[STORED DATA]:
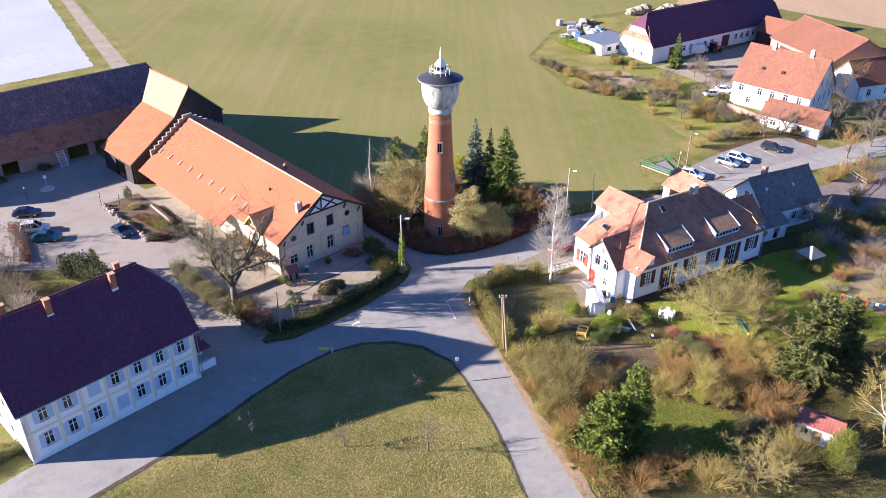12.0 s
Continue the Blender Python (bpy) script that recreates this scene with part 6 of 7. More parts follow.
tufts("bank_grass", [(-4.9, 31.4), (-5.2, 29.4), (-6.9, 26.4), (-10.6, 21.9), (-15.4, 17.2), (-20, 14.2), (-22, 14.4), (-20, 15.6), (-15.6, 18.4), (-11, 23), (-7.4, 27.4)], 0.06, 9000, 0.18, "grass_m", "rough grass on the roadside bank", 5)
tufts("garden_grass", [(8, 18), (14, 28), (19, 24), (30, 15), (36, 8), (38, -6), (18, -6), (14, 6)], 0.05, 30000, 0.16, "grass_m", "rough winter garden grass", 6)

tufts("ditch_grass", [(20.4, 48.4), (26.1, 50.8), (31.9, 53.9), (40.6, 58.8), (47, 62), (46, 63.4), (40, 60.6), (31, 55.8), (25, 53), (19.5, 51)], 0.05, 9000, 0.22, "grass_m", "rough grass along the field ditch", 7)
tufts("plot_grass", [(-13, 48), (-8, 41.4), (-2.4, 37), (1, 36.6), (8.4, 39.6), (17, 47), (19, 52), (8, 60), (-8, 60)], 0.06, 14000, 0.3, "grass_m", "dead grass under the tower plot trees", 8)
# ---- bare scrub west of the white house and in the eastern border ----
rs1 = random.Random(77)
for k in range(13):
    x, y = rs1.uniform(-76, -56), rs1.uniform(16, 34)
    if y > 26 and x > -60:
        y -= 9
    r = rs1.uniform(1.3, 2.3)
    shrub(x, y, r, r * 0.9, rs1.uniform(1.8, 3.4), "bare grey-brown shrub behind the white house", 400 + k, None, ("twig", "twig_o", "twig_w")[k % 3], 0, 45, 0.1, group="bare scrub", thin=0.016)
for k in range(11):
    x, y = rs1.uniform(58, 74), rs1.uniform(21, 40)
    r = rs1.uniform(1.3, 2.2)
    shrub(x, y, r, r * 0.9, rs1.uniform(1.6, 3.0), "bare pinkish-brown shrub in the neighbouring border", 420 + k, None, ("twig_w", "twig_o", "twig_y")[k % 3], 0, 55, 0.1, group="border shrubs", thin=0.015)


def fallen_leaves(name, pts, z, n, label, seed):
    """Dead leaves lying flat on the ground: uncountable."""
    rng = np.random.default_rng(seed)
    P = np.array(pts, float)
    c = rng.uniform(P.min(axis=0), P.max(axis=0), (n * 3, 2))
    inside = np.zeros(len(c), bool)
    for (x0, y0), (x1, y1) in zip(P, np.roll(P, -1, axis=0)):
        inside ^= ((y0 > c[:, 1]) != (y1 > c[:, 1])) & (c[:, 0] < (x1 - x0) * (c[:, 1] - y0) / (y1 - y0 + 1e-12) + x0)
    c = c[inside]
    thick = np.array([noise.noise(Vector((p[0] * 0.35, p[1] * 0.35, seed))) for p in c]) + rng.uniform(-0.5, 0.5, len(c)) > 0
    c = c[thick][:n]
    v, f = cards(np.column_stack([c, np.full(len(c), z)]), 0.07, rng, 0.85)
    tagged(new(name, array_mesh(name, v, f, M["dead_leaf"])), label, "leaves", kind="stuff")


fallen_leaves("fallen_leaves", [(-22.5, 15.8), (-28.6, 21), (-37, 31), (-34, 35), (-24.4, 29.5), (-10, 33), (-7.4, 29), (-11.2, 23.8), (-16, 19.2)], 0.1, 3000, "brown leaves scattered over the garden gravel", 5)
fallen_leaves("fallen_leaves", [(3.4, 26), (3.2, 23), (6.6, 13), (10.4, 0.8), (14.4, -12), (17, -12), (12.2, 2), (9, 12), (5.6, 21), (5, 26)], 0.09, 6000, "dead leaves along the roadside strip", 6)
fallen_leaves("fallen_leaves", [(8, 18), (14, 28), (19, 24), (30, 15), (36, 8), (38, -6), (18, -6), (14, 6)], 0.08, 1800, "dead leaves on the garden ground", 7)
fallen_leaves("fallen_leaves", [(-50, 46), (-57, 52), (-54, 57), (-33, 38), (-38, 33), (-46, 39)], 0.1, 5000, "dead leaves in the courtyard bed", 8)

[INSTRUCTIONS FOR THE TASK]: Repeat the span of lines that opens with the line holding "Continue the Blender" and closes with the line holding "pinkish-brown shrub in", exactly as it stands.

[ANSWER TO THE TASK]:
Continue the Blender Python (bpy) script that recreates this scene with part 6 of 7. More parts follow.
tufts("bank_grass", [(-4.9, 31.4), (-5.2, 29.4), (-6.9, 26.4), (-10.6, 21.9), (-15.4, 17.2), (-20, 14.2), (-22, 14.4), (-20, 15.6), (-15.6, 18.4), (-11, 23), (-7.4, 27.4)], 0.06, 9000, 0.18, "grass_m", "rough grass on the roadside bank", 5)
tufts("garden_grass", [(8, 18), (14, 28), (19, 24), (30, 15), (36, 8), (38, -6), (18, -6), (14, 6)], 0.05, 30000, 0.16, "grass_m", "rough winter garden grass", 6)

tufts("ditch_grass", [(20.4, 48.4), (26.1, 50.8), (31.9, 53.9), (40.6, 58.8), (47, 62), (46, 63.4), (40, 60.6), (31, 55.8), (25, 53), (19.5, 51)], 0.05, 9000, 0.22, "grass_m", "rough grass along the field ditch", 7)
tufts("plot_grass", [(-13, 48), (-8, 41.4), (-2.4, 37), (1, 36.6), (8.4, 39.6), (17, 47), (19, 52), (8, 60), (-8, 60)], 0.06, 14000, 0.3, "grass_m", "dead grass under the tower plot trees", 8)
# ---- bare scrub west of the white house and in the eastern border ----
rs1 = random.Random(77)
for k in range(13):
    x, y = rs1.uniform(-76, -56), rs1.uniform(16, 34)
    if y > 26 and x > -60:
        y -= 9
    r = rs1.uniform(1.3, 2.3)
    shrub(x, y, r, r * 0.9, rs1.uniform(1.8, 3.4), "bare grey-brown shrub behind the white house", 400 + k, None, ("twig", "twig_o", "twig_w")[k % 3], 0, 45, 0.1, group="bare scrub", thin=0.016)
for k in range(11):
    x, y = rs1.uniform(58, 74), rs1.uniform(21, 40)
    r = rs1.uniform(1.3, 2.2)
    shrub(x, y, r, r * 0.9, rs1.uniform(1.6, 3.0), "bare pinkish-brown shrub in the neighbouring border", 420 + k, None, ("twig_w", "twig_o", "twig_y")[k % 3], 0, 55, 0.1, group="border shrubs", thin=0.015)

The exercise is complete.